• Work instructions:
Wherever the string "part" appears in the listing, copy that line.
** start Provided records **
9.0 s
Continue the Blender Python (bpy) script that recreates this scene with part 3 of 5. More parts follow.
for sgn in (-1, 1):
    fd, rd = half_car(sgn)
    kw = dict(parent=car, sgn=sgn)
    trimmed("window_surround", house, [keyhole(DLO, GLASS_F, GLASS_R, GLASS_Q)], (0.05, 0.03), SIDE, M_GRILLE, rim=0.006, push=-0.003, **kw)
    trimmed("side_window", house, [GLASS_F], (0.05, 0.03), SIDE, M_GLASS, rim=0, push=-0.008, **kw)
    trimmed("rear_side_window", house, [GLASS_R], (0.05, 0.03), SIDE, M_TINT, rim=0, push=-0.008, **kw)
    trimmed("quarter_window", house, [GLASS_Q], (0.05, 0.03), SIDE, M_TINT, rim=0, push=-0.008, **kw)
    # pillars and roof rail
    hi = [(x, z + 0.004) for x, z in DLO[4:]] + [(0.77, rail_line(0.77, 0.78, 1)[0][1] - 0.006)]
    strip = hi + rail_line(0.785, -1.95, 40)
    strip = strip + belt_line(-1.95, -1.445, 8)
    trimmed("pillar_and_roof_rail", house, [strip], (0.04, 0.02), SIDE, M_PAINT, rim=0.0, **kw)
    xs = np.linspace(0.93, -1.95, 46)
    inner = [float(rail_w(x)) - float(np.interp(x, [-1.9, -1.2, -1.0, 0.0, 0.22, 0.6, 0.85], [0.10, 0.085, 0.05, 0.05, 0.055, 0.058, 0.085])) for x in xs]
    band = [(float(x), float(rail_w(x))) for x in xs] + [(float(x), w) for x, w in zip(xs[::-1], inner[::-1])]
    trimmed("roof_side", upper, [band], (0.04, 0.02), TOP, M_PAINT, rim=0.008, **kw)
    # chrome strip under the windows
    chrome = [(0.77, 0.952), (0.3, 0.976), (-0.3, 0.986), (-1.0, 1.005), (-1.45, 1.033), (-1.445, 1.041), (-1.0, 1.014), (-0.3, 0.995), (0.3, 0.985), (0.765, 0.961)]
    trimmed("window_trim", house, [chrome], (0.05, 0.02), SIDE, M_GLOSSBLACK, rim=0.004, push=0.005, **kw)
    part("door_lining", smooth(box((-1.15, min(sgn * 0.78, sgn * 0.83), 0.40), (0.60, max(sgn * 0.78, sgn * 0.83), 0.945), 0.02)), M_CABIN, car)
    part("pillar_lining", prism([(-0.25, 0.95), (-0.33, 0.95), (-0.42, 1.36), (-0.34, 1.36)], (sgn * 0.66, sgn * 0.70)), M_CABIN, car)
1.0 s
** end Provided records **
• The response:
Continue the Blender Python (bpy) script that recreates this scene with part 3 of 5. More parts follow.
    part("door_lining", smooth(box((-1.15, min(sgn * 0.78, sgn * 0.83), 0.40), (0.60, max(sgn * 0.78, sgn * 0.83), 0.945), 0.02)), M_CABIN, car)
    part("pillar_lining", prism([(-0.25, 0.95), (-0.33, 0.95), (-0.42, 1.36), (-0.34, 1.36)], (sgn * 0.66, sgn * 0.70)), M_CABIN, car)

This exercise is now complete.